PROBLEM STATEMENT = Leaving out every picture, quote the data below exactly as it appears.

▬▬▬▬▬▬

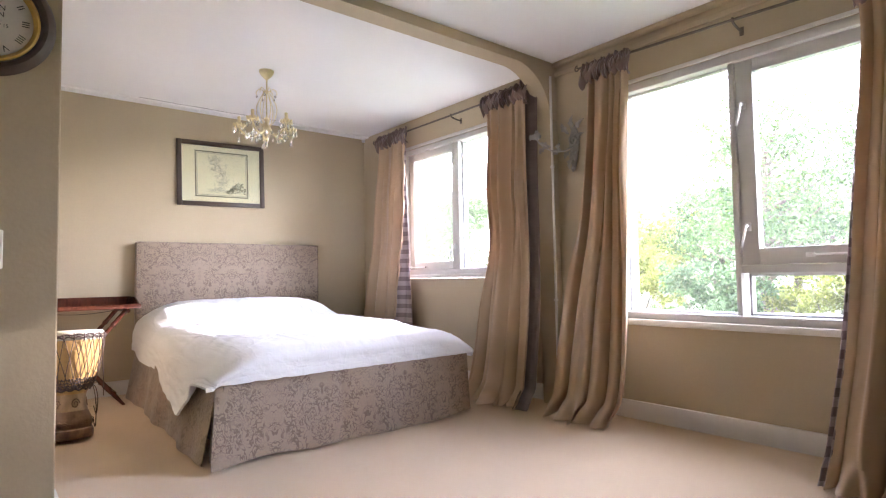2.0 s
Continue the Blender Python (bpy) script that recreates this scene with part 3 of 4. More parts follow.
def curtain(rows, folds, seed, group, label, lining=0, lift=0.0):
    """rows: share of the drop, x of both edges, y; lining: side on which the striped lining shows, and how wide."""
    top = 2.315 + lift
    c = thing("curtain", pose((rows[0][1] + rows[0][2]) / 2, rows[0][3], 0), label, "curtain", group)
    off = Matrix.Translation(c.location).inverted()
    rnd = random.Random(seed)
    ph = [rnd.uniform(0, 6.28) for _ in range(6)]

    def local(bm):
        bmesh.ops.transform(bm, matrix=off, verts=bm.verts)
        return bm

    def surface(u, v):
        a, b, y = lerp_rows(rows, v)
        low = ease(0.12, 0.9, v)
        w = u + 0.10 * math.sin(2 * math.pi * u + ph[0]) + 0.016 * math.sin(5.3 * math.pi * u + ph[3]) + 0.035 * low * wob(u * 1.6, v * 0.8, seed + 7)
        amp = 0.024 + 0.024 * ease(0.02, 0.35, v)
        main = abs(math.sin(math.pi * folds * w + ph[1]))
        deep = 1.2 - 2.3 * main ** 0.62 + 0.75 * low * math.sin(math.pi * folds * 0.62 * w + ph[5] + 0.5 * v)
        deep += 0.7 * (1 - low) ** 1.3 * math.sin(2 * math.pi * folds * 1.7 * w + ph[3])      # tight gathers under the heading
        # slack cloth between the folds, and fine drag lines
        deep += 0.3 * low * wob(u * 2.2 + 0.6 * v, v * 1.5, seed + 3, 1.6) + 0.06 * (1 - 2 * abs(wob(u * 6 + 1.2 * v, v * 1.6, seed + 9, 1.5)))
        yy = y + amp * deep + 0.006 * wob(u * 3, v * 3, seed, 2)
        if lining:                               # the lined edge turns towards the room
            edge = ease(0.86, 1.0, u if lining[0] > 0 else 1 - u)
            yy += (y - 0.030 - yy) * edge
        x = a + (b - a) * u + 0.012 * math.sin(2 * math.pi * folds * w + ph[1] + 1.4)
        z = top + (FZ + 0.012 - top) * v
        if v > 0.945:
            k = min(1.0, (v - 0.945) / 0.055)
            z = FZ + 0.012 + (top - FZ) * 0.055 * (1 - k) ** 1.5 + 0.030 * max(0, deep) * k + 0.022 * math.sin(math.pi * k) ** 2
            yy -= 0.10 * k * (0.6 + 0.5 * math.sin(6.28 * folds * u + ph[5]))
            x += 0.02 * k * math.sin(14 * u + ph[2])
        return x, yy, z

    part("drape", local(sheet(surface, 150, 90, 0.004)), SATIN, c)
    if lining:
        side, wide = lining

        def lin(u, v):
            e = 1.0 if side > 0 else 0.0
            a, b, y = lerp_rows(rows, v)
            x, yy, z = surface(e, v)
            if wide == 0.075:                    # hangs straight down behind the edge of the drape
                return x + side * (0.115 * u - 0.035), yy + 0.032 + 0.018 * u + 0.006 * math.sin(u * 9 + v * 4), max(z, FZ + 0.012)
            grow = wide * (0.07 + 0.93 * ease(0.15, 0.9, v))
            return x + side * (u - 0.12) * grow, yy + 0.010 + (0.05 * u + 0.016 * math.sin(u * 9 + v * 4)) * grow / wide + 0.010 * math.sin(v * 46) * (1 - u), max(z, FZ + 0.012)
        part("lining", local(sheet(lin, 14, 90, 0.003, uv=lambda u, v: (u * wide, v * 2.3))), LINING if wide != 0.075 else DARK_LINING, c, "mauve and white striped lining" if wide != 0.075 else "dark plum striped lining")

    def frill(u, v):
        a, b, y = rows[0][1:]
        x = a - 0.03 + (b - a + 0.06) * u
        g = 0.75 * math.sin(2 * math.pi * folds * 2.9 * u + ph[3]) + 0.55 * math.sin(2 * math.pi * folds * 4.7 * u + ph[2] + 2 * v)
        out = 0.014 + 0.045 * max(0.0, math.sin(v * math.pi * 0.9)) ** 1.2
        z = 2.362 + lift - 0.125 * v + 0.014 * math.sin(2 * math.pi * folds * 1.5 * u + ph[4]) + 0.012 * g * (1 - v)
        return x + 0.016 * g * math.sin(v * 3), y - out - 0.026 * g * (0.5 + 0.5 * math.sin(v * 5 + u * 9)), z - 0.03 * v * (ease(0.2, 0, u) + ease(0.8, 1, u))
    part("frill", local(sheet(frill, 120, 12, 0.004)), RUFFLE, c, "gathered plum satin heading frill")
    for k in range(4):
        xx = rows[0][1] + (rows[0][2] - rows[0][1]) * (k + 0.5) / 4
        yy = rows[0][3]
        part("tie", local(tube(curve_points([(xx, yy + 0.02, 2.28 + lift), (xx + 0.01, yy + 0.03, 2.36 + lift), (xx, yy, 2.375 + lift), (xx - 0.01, yy - 0.045, 2.33 + lift), (xx + 0.008, yy - 0.05, 2.27 + lift)], 5), 0.009, 6)),
             RUFFLE, c)
    return c


curtain([(0, -4.28, -3.83, 3.07), (0.22, -4.30, -3.83, 3.06), (0.45, -4.35, -3.88, 3.06), (0.6, -4.43, -3.93, 3.05), (0.85, -4.52, -3.985, 3.04), (1, -4.55, -3.99, 3.02)], 4.6, 1, "curtains of the bed window",
        "long beige satin curtain with a striped lining edge", (1, 0.25))
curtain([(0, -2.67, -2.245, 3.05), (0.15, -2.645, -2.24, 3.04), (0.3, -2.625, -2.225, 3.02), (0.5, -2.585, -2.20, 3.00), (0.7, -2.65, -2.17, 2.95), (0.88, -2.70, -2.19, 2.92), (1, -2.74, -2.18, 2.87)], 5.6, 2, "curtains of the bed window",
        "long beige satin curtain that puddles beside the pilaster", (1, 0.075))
curtain([(0, -1.705, -1.40, 3.06), (0.25, -1.725, -1.415, 3.045), (0.46, -1.785, -1.41, 3.02), (0.62, -1.865, -1.40, 2.99), (0.82, -1.93, -1.39, 2.94), (0.93, -1.945, -1.41, 2.91), (1, -1.96, -1.46, 2.88)], 4.0, 3, "curtains of the wide window",
        "long beige satin curtain, flaring out onto the carpet", lift=-0.03)
curtain([(0, -0.17, 0.12, 3.06), (0.11, -0.165, 0.10, 3.05), (0.37, -0.205, 0.08, 3.02), (0.73, -0.25, 0.065, 2.92), (0.89, -0.285, 0.04, 2.84), (1, -0.315, 0.05, 2.79)], 4.3, 4, "curtains of the wide window",
        "long beige satin curtain with a striped lining edge", (-1, 0.045), -0.075)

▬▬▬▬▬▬

RESPONSE TO THE EXERCISE =
2.0 s
Continue the Blender Python (bpy) script that recreates this scene with part 3 of 4. More parts follow.
def curtain(rows, folds, seed, group, label, lining=0, lift=0.0):
    """rows: share of the drop, x of both edges, y; lining: side on which the striped lining shows, and how wide."""
    top = 2.315 + lift
    c = thing("curtain", pose((rows[0][1] + rows[0][2]) / 2, rows[0][3], 0), label, "curtain", group)
    off = Matrix.Translation(c.location).inverted()
    rnd = random.Random(seed)
    ph = [rnd.uniform(0, 6.28) for _ in range(6)]

    def local(bm):
        bmesh.ops.transform(bm, matrix=off, verts=bm.verts)
        return bm

    def surface(u, v):
        a, b, y = lerp_rows(rows, v)
        low = ease(0.12, 0.9, v)
        w = u + 0.10 * math.sin(2 * math.pi * u + ph[0]) + 0.016 * math.sin(5.3 * math.pi * u + ph[3]) + 0.035 * low * wob(u * 1.6, v * 0.8, seed + 7)
        amp = 0.024 + 0.024 * ease(0.02, 0.35, v)
        main = abs(math.sin(math.pi * folds * w + ph[1]))
        deep = 1.2 - 2.3 * main ** 0.62 + 0.75 * low * math.sin(math.pi * folds * 0.62 * w + ph[5] + 0.5 * v)
        deep += 0.7 * (1 - low) ** 1.3 * math.sin(2 * math.pi * folds * 1.7 * w + ph[3])      # tight gathers under the heading
        # slack cloth between the folds, and fine drag lines
        deep += 0.3 * low * wob(u * 2.2 + 0.6 * v, v * 1.5, seed + 3, 1.6) + 0.06 * (1 - 2 * abs(wob(u * 6 + 1.2 * v, v * 1.6, seed + 9, 1.5)))
        yy = y + amp * deep + 0.006 * wob(u * 3, v * 3, seed, 2)
        if lining:                               # the lined edge turns towards the room
            edge = ease(0.86, 1.0, u if lining[0] > 0 else 1 - u)
            yy += (y - 0.030 - yy) * edge
        x = a + (b - a) * u + 0.012 * math.sin(2 * math.pi * folds * w + ph[1] + 1.4)
        z = top + (FZ + 0.012 - top) * v
        if v > 0.945:
            k = min(1.0, (v - 0.945) / 0.055)
            z = FZ + 0.012 + (top - FZ) * 0.055 * (1 - k) ** 1.5 + 0.030 * max(0, deep) * k + 0.022 * math.sin(math.pi * k) ** 2
            yy -= 0.10 * k * (0.6 + 0.5 * math.sin(6.28 * folds * u + ph[5]))
            x += 0.02 * k * math.sin(14 * u + ph[2])
        return x, yy, z

    part("drape", local(sheet(surface, 150, 90, 0.004)), SATIN, c)
    if lining:
        side, wide = lining

        def lin(u, v):
            e = 1.0 if side > 0 else 0.0
            a, b, y = lerp_rows(rows, v)
            x, yy, z = surface(e, v)
            if wide == 0.075:                    # hangs straight down behind the edge of the drape
                return x + side * (0.115 * u - 0.035), yy + 0.032 + 0.018 * u + 0.006 * math.sin(u * 9 + v * 4), max(z, FZ + 0.012)
            grow = wide * (0.07 + 0.93 * ease(0.15, 0.9, v))
            return x + side * (u - 0.12) * grow, yy + 0.010 + (0.05 * u + 0.016 * math.sin(u * 9 + v * 4)) * grow / wide + 0.010 * math.sin(v * 46) * (1 - u), max(z, FZ + 0.012)
        part("lining", local(sheet(lin, 14, 90, 0.003, uv=lambda u, v: (u * wide, v * 2.3))), LINING if wide != 0.075 else DARK_LINING, c, "mauve and white striped lining" if wide != 0.075 else "dark plum striped lining")

    def frill(u, v):
        a, b, y = rows[0][1:]
        x = a - 0.03 + (b - a + 0.06) * u
        g = 0.75 * math.sin(2 * math.pi * folds * 2.9 * u + ph[3]) + 0.55 * math.sin(2 * math.pi * folds * 4.7 * u + ph[2] + 2 * v)
        out = 0.014 + 0.045 * max(0.0, math.sin(v * math.pi * 0.9)) ** 1.2
        z = 2.362 + lift - 0.125 * v + 0.014 * math.sin(2 * math.pi * folds * 1.5 * u + ph[4]) + 0.012 * g * (1 - v)
        return x + 0.016 * g * math.sin(v * 3), y - out - 0.026 * g * (0.5 + 0.5 * math.sin(v * 5 + u * 9)), z - 0.03 * v * (ease(0.2, 0, u) + ease(0.8, 1, u))
    part("frill", local(sheet(frill, 120, 12, 0.004)), RUFFLE, c, "gathered plum satin heading frill")
    for k in range(4):
        xx = rows[0][1] + (rows[0][2] - rows[0][1]) * (k + 0.5) / 4
        yy = rows[0][3]
        part("tie", local(tube(curve_points([(xx, yy + 0.02, 2.28 + lift), (xx + 0.01, yy + 0.03, 2.36 + lift), (xx, yy, 2.375 + lift), (xx - 0.01, yy - 0.045, 2.33 + lift), (xx + 0.008, yy - 0.05, 2.27 + lift)], 5), 0.009, 6)),
             RUFFLE, c)
    return c


curtain([(0, -4.28, -3.83, 3.07), (0.22, -4.30, -3.83, 3.06), (0.45, -4.35, -3.88, 3.06), (0.6, -4.43, -3.93, 3.05), (0.85, -4.52, -3.985, 3.04), (1, -4.55, -3.99, 3.02)], 4.6, 1, "curtains of the bed window",
        "long beige satin curtain with a striped lining edge", (1, 0.25))
curtain([(0, -2.67, -2.245, 3.05), (0.15, -2.645, -2.24, 3.04), (0.3, -2.625, -2.225, 3.02), (0.5, -2.585, -2.20, 3.00), (0.7, -2.65, -2.17, 2.95), (0.88, -2.70, -2.19, 2.92), (1, -2.74, -2.18, 2.87)], 5.6, 2, "curtains of the bed window",
        "long beige satin curtain that puddles beside the pilaster", (1, 0.075))
curtain([(0, -1.705, -1.40, 3.06), (0.25, -1.725, -1.415, 3.045), (0.46, -1.785, -1.41, 3.02), (0.62, -1.865, -1.40, 2.99), (0.82, -1.93, -1.39, 2.94), (0.93, -1.945, -1.41, 2.91), (1, -1.96, -1.46, 2.88)], 4.0, 3, "curtains of the wide window",
        "long beige satin curtain, flaring out onto the carpet", lift=-0.03)
curtain([(0, -0.17, 0.12, 3.06), (0.11, -0.165, 0.10, 3.05), (0.37, -0.205, 0.08, 3.02), (0.73, -0.25, 0.065, 2.92), (0.89, -0.285, 0.04, 2.84), (1, -0.315, 0.05, 2.79)], 4.3, 4, "curtains of the wide window",
        "long beige satin curtain with a striped lining edge", (-1, 0.045), -0.075)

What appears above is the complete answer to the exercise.